Justin Iurman wrote:
> On 1/29/26 06:18, Willem de Bruijn wrote:
> > Tom Herbert wrote:
> >> RFC8200 highly recommends that different Extension Headers be send in
> >> a prescibed order and all Extension Header types occur at most once
> >> in a packet with the exception of Destination Options that may
> >> occur twice. This patch enforces the ordering be folowed in received
> >> packets.
> >>
> >> The allowed order of Extension Headers is:
> >>
> >>      IPv6 header
> >>      Hop-by-Hop Options header
> >>      Destination Options before the Routing Header
> >>      Routing header
> >>      Fragment header
> >>      Authentication header
> >>      Encapsulating Security Payload header
> >>      Destination Options header
> >>      Upper-Layer header
> >>
> >> Each Extension Header may be present only once in a packet.
> >>
> >> net.ipv6.enforce_ext_hdr_order is a sysctl to enable or disable
> >> enforcement of xtension Header order. If it is set to zero then
> > 
> > [e]xtension. There are a few more typos in the various commit
> > messages.
> > 
> >> Extension Header order and number of occurences is not checked
> >> in receive processeing (except for Hop-by-Hop Options that
> >> must be the first Extension Header and can only occur once in
> >> a packet.
> > 
> > RFC 8200 also states
> > 
> >     "IPv6 nodes must accept and attempt to process extension headers in
> >     any order and occurring any number of times in the same packet,
> >     except for the Hop-by-Hop Options header, which is restricted to
> >     appear immediately after an IPv6 header only. Nonetheless, it is
> >     strongly advised that sources of IPv6 packets adhere to the above
> >     recommended order until and unless subsequent specifications revise
> >     that recommendation."
> > 
> > A case of be strict in what you send, liberal in what you accept.
> > 
> > This new sysctl has a chance of breaking existing users.
> 
> Willem,
> 
> Note that RFC8200 does not use normative language, which is part of the 
> problem. It could theoretically break existing users, but I don't think 
> it will in reality. For that, you would need users to beginning with 
> (joke aside, I like EHs). Anyway, if the order is enforced at sending, 
> why would any receiver accept a different order? In this case, being 
> liberal in what we accept might be a security risk (see below).
> 
> > The series as a whole is framed as a security improvement. Does
> > enforcing order help with that?
> 
> IMHO, any packet with EHs in a different order than the one specified in 
> RFC8200 looks suspicious. So, yes.

Looks suspicious. But does not introduce concrete new risks?

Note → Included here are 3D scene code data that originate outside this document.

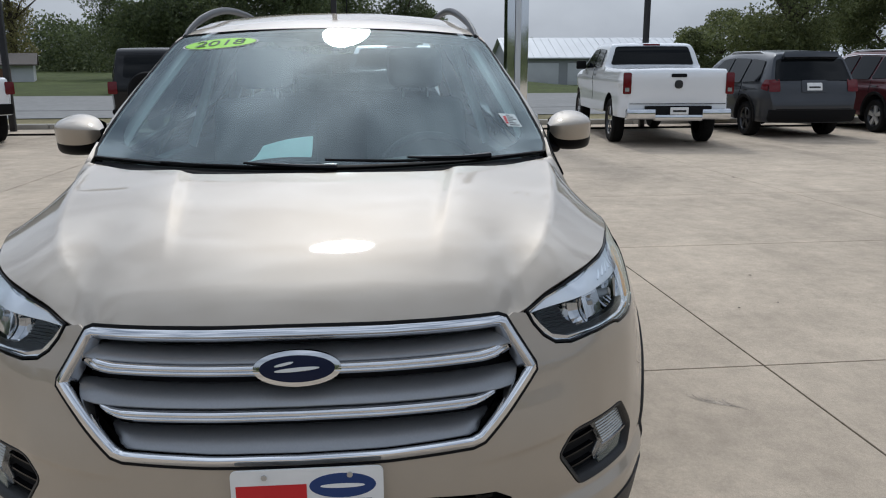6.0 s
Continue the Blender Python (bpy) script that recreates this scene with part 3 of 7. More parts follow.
# bumper, one piece round the nose
sh = Shell()
low_edge = [(1.047, 0.402), (0.92, 0.396), (0.794, 0.390), (0.68, 0.372), (0.600, 0.342), (0.56, 0.362), (0.515, 0.405), (0.474, 0.470)]
out = [(0.0, 0.649), (0.18, 0.650), (0.36, 0.656), (0.385, 0.664), (0.533, 0.788), (0.533, 0.800), (0.474, 0.903), (0.50, 0.914)] + LAMP_LOW[:11] + [(1.127, 0.778), (1.191, 0.715)] + arc(0, 0.418, 47, 2, 12) + low_edge + LOW_TOP[1:]
for sg in (1, -1):
    sheet(sh, body, out, side=sg, h=0.016, holes=[rounded(FOG, 0.02)], seam=True, lines=[[(q, 0.612 + 0.06 * (q - 0.50) + d) for q in np.arange(0.34, 0.62, 0.012)] for d in (-0.006, 0.0, 0.005, 0.010, 0.018)])
bumper = sh.done("front_bumper", M["paint"], suv)
for sg in (1, -1):
    # black lip under the bumper
    lip = low_edge[:5] + [(0.60, 0.262), (0.80, 0.27), (1.080, 0.285), (1.088, 0.34), (1.082, 0.404)]
    sheet(Shell(), body, lip, side=sg, h=0.03, lift=0.004, depth=0.03).done("bumper_lip", M["clad"], bumper, "dark textured plastic lip")
sh = Shell()
skid = [(0.0, 0.400), (0.2, 0.404), (0.36, 0.414), (0.43, 0.428), (0.472, 0.462), (0.515, 0.400), (0.56, 0.357), (0.596, 0.338), (0.50, 0.318), (0.3, 0.300), (0.0, 0.292)]
for sg in (1, -1):
    sheet(sh, body, skid, side=sg, h=0.012, lift=0.006, depth=0.03, seam=True)
sh.done("skid_plate", M["skid"], bumper, "silver painted skid plate")
sh = Shell()
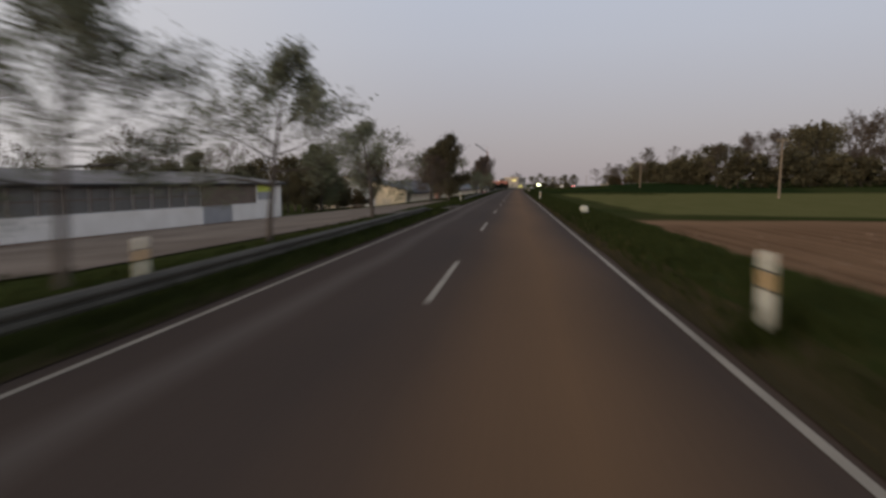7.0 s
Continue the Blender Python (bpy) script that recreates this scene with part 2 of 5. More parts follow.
def part(name, bm, material, parent, label=""):
    """Links a bmesh, or a ready mesh, as one mesh object under a thing or a part."""
    if isinstance(bm, bpy.types.Mesh):
        me = bm
    else:
        me = bpy.data.meshes.new(name)
        bm.to_mesh(me)
        bm.free()
        me.materials.append(material)
    ob = new(name, me)
    ob.parent = parent
    return tagged(ob, label)


def thing(name, m, label, category, group="", kind=""):
    ob = new(name)
    ob.empty_display_size = 0.2
    ob.matrix_world = m
    return tagged(ob, label, category, group, kind)


def box(x0, x1, y0, y1, z0, z1, bevel=0.0, bm=None):
    bm = bm or bmesh.new()
    made = bmesh.ops.create_cube(bm, size=1.0, matrix=Matrix.Translation(((x0 + x1) / 2, (y0 + y1) / 2, (z0 + z1) / 2)) @ Matrix.Diagonal((x1 - x0, y1 - y0, z1 - z0, 1)))
    if bevel:
        edges = {e for v in made["verts"] for e in v.link_edges}
        bmesh.ops.bevel(bm, geom=list(edges), offset=bevel, segments=2, affect="EDGES")
    return bm


def rod(a, b, r0, r1=None, sides=8, bm=None):
    """A tapered round bar from a to b."""
    bm = bm or bmesh.new()
    a, b = Vector(a), Vector(b)
    q = (b - a).to_track_quat("Z", "Y").to_matrix().to_4x4()
    bmesh.ops.create_cone(bm, cap_ends=True, segments=sides, radius1=r0, radius2=r0 if r1 is None else r1, depth=(b - a).length, matrix=Matrix.Translation((a + b) / 2) @ q)
    return bm


def prism(outline, y0, y1, bm=None):
    """A slab with the given (x, z) outline, from y0 to y1."""
    bm = bm or bmesh.new()
    n = len(outline)
    v = [bm.verts.new((x, y, z)) for y in (y0, y1) for x, z in outline]
    bm.faces.new(v[:n])
    bm.faces.new(v[n:][::-1])
    for i in range(n):
        j = (i + 1) % n
        bm.faces.new((v[i], v[i + n], v[j + n], v[j]))
    bmesh.ops.recalc_face_normals(bm, faces=bm.faces)
    return bm


def slab(corners, thick, bm=None):
    """A sheet through four corners, thickened downwards."""
    bm = bm or bmesh.new()
    a = [bm.verts.new(c) for c in corners]
    b = [bm.verts.new((c[0], c[1], c[2] - thick)) for c in corners]
    n = len(corners)
    bm.faces.new(a)
    bm.faces.new(b[::-1])
    for i in range(n):
        j = (i + 1) % n
        bm.faces.new((a[i], b[i], b[j], a[j]))
    bmesh.ops.recalc_face_normals(bm, faces=bm.faces)
    return bm


# ---- ground: one sheet, with its fields ----
def field_material():
    m = bpy.data.materials.new("fields_and_meadow")
    m.use_nodes = True
    n, l = m.node_tree.nodes, m.node_tree.links
    p = n["Principled BSDF"]
    co, sep = n.new("ShaderNodeTexCoord"), n.new("ShaderNodeSeparateXYZ")
    l.new(co.outputs["Object"], sep.inputs[0])

    def noise_at(scale, detail=4, stretch=None):
        t = n.new("ShaderNodeTexNoise")
        t.inputs["Scale"].default_value, t.inputs["Detail"].default_value = scale, detail
        if stretch:
            mp = n.new("ShaderNodeMapping")
            mp.inputs["Scale"].default_value = stretch
            l.new(co.outputs["Object"], mp.inputs[0])
            l.new(mp.outputs[0], t.inputs[0])
        else:
            l.new(co.outputs["Object"], t.inputs[0])
        return t.outputs[0]

    def calc(op, a, b, c=None):
        t = n.new("ShaderNodeMath")
        t.operation = op
        for i, v in enumerate((a, b, c)):
            if v is not None:
                if isinstance(v, (int, float)):
                    t.inputs[i].default_value = v
                else:
                    l.new(v, t.inputs[i])
        return t.outputs[0]

    def step(v, low, high):
        t = n.new("ShaderNodeMapRange")
        t.interpolation_type = "SMOOTHSTEP"
        l.new(v, t.inputs[0])
        t.inputs[1].default_value, t.inputs[2].default_value = low, high
        return t.outputs[0]

    def mix(f, a, b):
        t = n.new("ShaderNodeMix")
        t.data_type = "RGBA"
        l.new(f, t.inputs["Factor"])
        for key, v in (("A", a), ("B", b)):
            if isinstance(v, tuple):
                t.inputs[key].default_value = (*v, 1)
            else:
                l.new(v, t.inputs[key])
        return t.outputs["Result"]

    x, y = sep.outputs["X"], sep.outputs["Y"]
    ragged = calc("MULTIPLY_ADD", noise_at(0.35, 5), 1.7, -0.85)
    tufts, clumps, drift = noise_at(2.2, 5), noise_at(9.0, 4), noise_at(0.06, 3)
    grass = mix(step(tufts, 0.3, 0.7), (0.018, 0.024, 0.008), (0.034, 0.041, 0.013))
    grass = mix(step(drift, 0.42, 0.66), grass, (0.040, 0.041, 0.015))
    # crop on the rising field, in faint drill rows
    rows = noise_at(1.0, 3, (4.5, 0.12, 1))
    crop = mix(step(rows, 0.35, 0.65), (0.010, 0.017, 0.006), (0.016, 0.025, 0.008))
    pale = mix(step(rows, 0.3, 0.7), (0.078, 0.077, 0.026), (0.110, 0.099, 0.040))
    # ploughed soil: rows along the road, clods
    furrow = noise_at(1.0, 4, (2.6, 0.10, 1))
    soil = mix(step(furrow, 0.3, 0.7), (0.090, 0.051, 0.028), (0.190, 0.112, 0.064))
    soil = mix(step(clumps, 0.30, 0.75), soil, (0.136, 0.079, 0.044))
    soil = mix(step(drift, 0.40, 0.62), soil, (0.184, 0.110, 0.063))
    edge = calc("SUBTRACT", calc("ADD", x, ragged), calc("MULTIPLY_ADD", calc("MAXIMUM", calc("SUBTRACT", y, 140.0), 0.0), 0.024, 4.55))
    yy = calc("ADD", y, calc("MULTIPLY", ragged, 1.2))
    is_soil = calc("MULTIPLY", step(edge, -0.25, 0.25), calc("SUBTRACT", 1.0, step(yy, 211.0, 213.0)))
    strip = calc("MULTIPLY", step(yy, 149.5, 150.5), calc("SUBTRACT", 1.0, step(yy, 153.0, 154.2)))
    is_soil = calc("MULTIPLY", is_soil, calc("SUBTRACT", 1.0, calc("MULTIPLY", strip, 0.85)))
    aslant = calc("ADD", ragged, calc("MULTIPLY_ADD", y, -0.13, x))
    bank = calc("MULTIPLY", step(aslant, 33.0, 34.5), calc("SUBTRACT", 1.0, step(aslant, 43.0, 45.0)))
    is_soil = calc("MULTIPLY", is_soil, calc("SUBTRACT", 1.0, calc("MULTIPLY", bank, calc("SUBTRACT", 1.0, step(yy, 140.0, 150.0)))))
    edge2 = calc("SUBTRACT", calc("ADD", x, ragged), 8.5)
    is_pale = calc("MULTIPLY", calc("MULTIPLY", step(edge2, -0.5, 0.5), step(yy, 216.0, 218.5)), calc("SUBTRACT", 1.0, step(yy, 292.0, 300.0)))
    is_pale = calc("MULTIPLY", is_pale, calc("SUBTRACT", 1.0, step(x, 300.0, 360.0)))
    bend = calc("POWER", calc("MAXIMUM", calc("SUBTRACT", y, 343.8), 0.0), 2.0)
    off_road = calc("SUBTRACT", x, calc("MULTIPLY", bend, 0.000756))
    is_crop = calc("MULTIPLY", step(calc("MULTIPLY_ADD", ragged, 0.5, off_road), 3.9, 4.6), step(yy, 294.0, 300.0))
    is_crop = calc("MULTIPLY", is_crop, calc("SUBTRACT", 1.0, step(x, 52.0, 60.0)))
    col = mix(is_pale, grass, pale)
    col = mix(is_crop, col, crop)
    # grazed meadow above the crop, under the fruit trees
    is_mead = calc("MULTIPLY", step(calc("ADD", x, ragged), 42.0, 44.5), step(yy, 380.0, 400.0))
    mead = mix(step(tufts, 0.3, 0.7), (0.062, 0.066, 0.024), (0.100, 0.098, 0.040))
    col = mix(calc("MULTIPLY", is_mead, calc("SUBTRACT", 1.0, step(x, 110.0, 130.0))), col, mead)
    col = mix(is_soil, col, soil)
    l.new(col, p.inputs["Base Color"])
    p.inputs["Roughness"].default_value = 0.95
    p.inputs["Specular IOR Level"].default_value = 0.0
    bp = n.new("ShaderNodeBump")
    bp.inputs["Strength"].default_value, bp.inputs["Distance"].default_value = 0.7, 0.12
    l.new(calc("ADD", calc("MULTIPLY", furrow, is_soil), calc("MULTIPLY", clumps, 0.5)), bp.inputs["Height"])
    l.new(bp.outputs[0], p.inputs["Normal"])
    return m


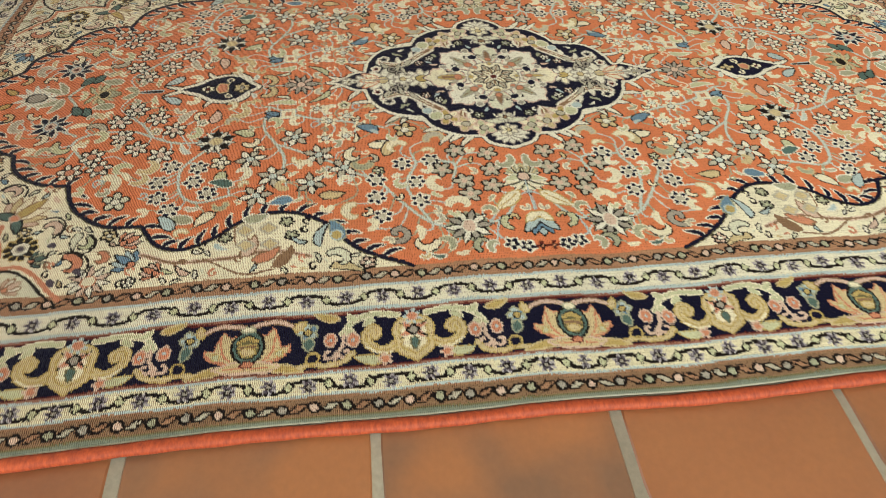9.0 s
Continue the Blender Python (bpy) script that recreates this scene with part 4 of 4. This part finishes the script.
def tile_mesh(seed):
    r = random.Random(seed)
    h = 0.0944
    rimpts = []
    for k in range(4):
        for i in range(4):
            s = -h + 2 * h * i / 4 if i else -h + 0.004
            w = h + r.uniform(-0.0009, 0.0006)
            c, q = math.cos(k * math.pi / 2), math.sin(k * math.pi / 2)
            rimpts.append((s * c + w * q, s * q - w * c))
    bm = bmesh.new()
    outer = [bm.verts.new((x, y, -0.0065)) for x, y in rimpts]
    inner = [bm.verts.new((x * 0.978, y * 0.978, 0.0)) for x, y in rimpts]
    middle = [bm.verts.new((x * 0.992, y * 0.992, -0.0014)) for x, y in rimpts]
    n = len(rimpts)
    for i in range(n):
        j = (i + 1) % n
        bm.faces.new((outer[i], outer[j], middle[j], middle[i]))
        bm.faces.new((middle[i], middle[j], inner[j], inner[i]))
    bm.faces.new(inner)
    return finish(bm, "tile", TILE)


tiles = [tile_mesh(n) for n in range(10)]
turns = random.Random(8)
far = bmesh.new()
for i in range(math.floor((WEST - X0) / PITCH) - 1, math.ceil((EAST - X0) / PITCH) + 1):
    for j in range(math.floor((SOUTH - Y0) / PITCH), math.ceil((NORTH - Y0) / PITCH)):
        x, y = X0 + (i + 0.5) * PITCH, Y0 + (j + 0.5) * PITCH
        if not (WEST - 0.15 < x < EAST + 0.12):
            continue
        m = pose(0, 0, 0, 0, 0, SKEW) @ pose(x + turns.uniform(-0.0012, 0.0012), y + turns.uniform(-0.0012, 0.0012), turns.uniform(-0.0007, 0.0003) - 0.0003,
                 turns.uniform(-0.15, 0.15), turns.uniform(-0.15, 0.15), 90 * turns.randrange(4) + turns.uniform(-0.35, 0.35))
        me = tiles[turns.randrange(10)]
        if -2.0 < x < EAST and -1.25 < y < 1.75:
            ob = new("tile", me)
            ob.parent = floor
            ob.matrix_basis = m
        else:
            before = len(far.verts)
            far.from_mesh(me)
            far.verts.ensure_lookup_table()
            bmesh.ops.transform(far, matrix=m, verts=far.verts[before:])
rest = part("tile", far, TILE, floor)
tagged(rest, kind="stuff")

# clay skirting along the east wall, tile by tile
skirting = tagged(new("baseboard"), "terracotta skirting tiles along the wall foot", "baseboard", kind="structure")
bm = box(bmesh.new(), -0.006, 0.006, -0.0955, 0.0955, -0.040, 0.040, 0.002)
piece = finish(bm, "tile", TILE)
for j in range(int((NORTH - SOUTH) / PITCH)):
    ob = new("tile", piece)
    ob.parent = skirting
    ob.matrix_basis = pose(EAST - 0.008 + turns.uniform(-0.0005, 0.0005), SOUTH + (j + 0.5) * PITCH, 0.0405, 0, 0, turns.choice((0, 180)))
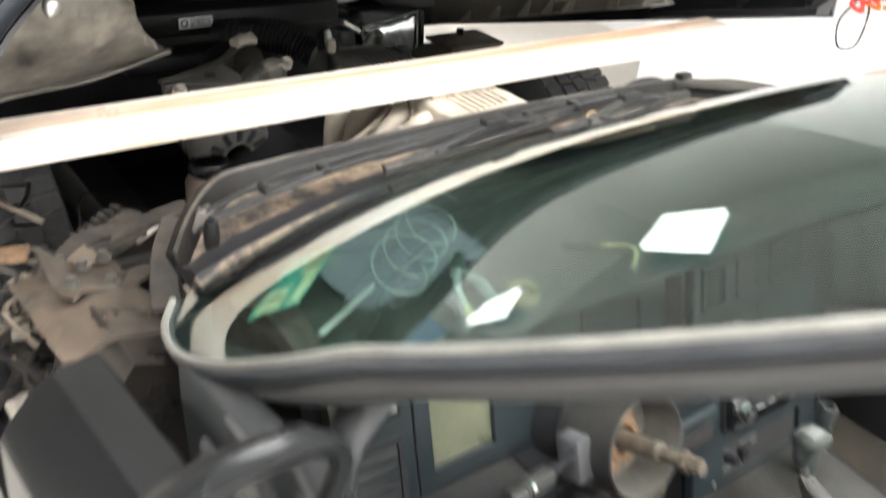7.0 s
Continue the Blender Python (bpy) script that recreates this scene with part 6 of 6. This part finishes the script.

The main risk I understand around IPv6 extension headers is the risk
common to all untrusted network input: bugs in parsing code. Bugs can
cause crashes, infinite loops, or worse subtle effects. This is why we
introduced the BPF flow dissector, for instance.

I don't immediately see how different order of headers increases
parsing risk. Nor, btw, that reducing max number of headers from 8 to
2 significantly mitigates a real risk.

No objections necessarily. But I don't fully understand the argument.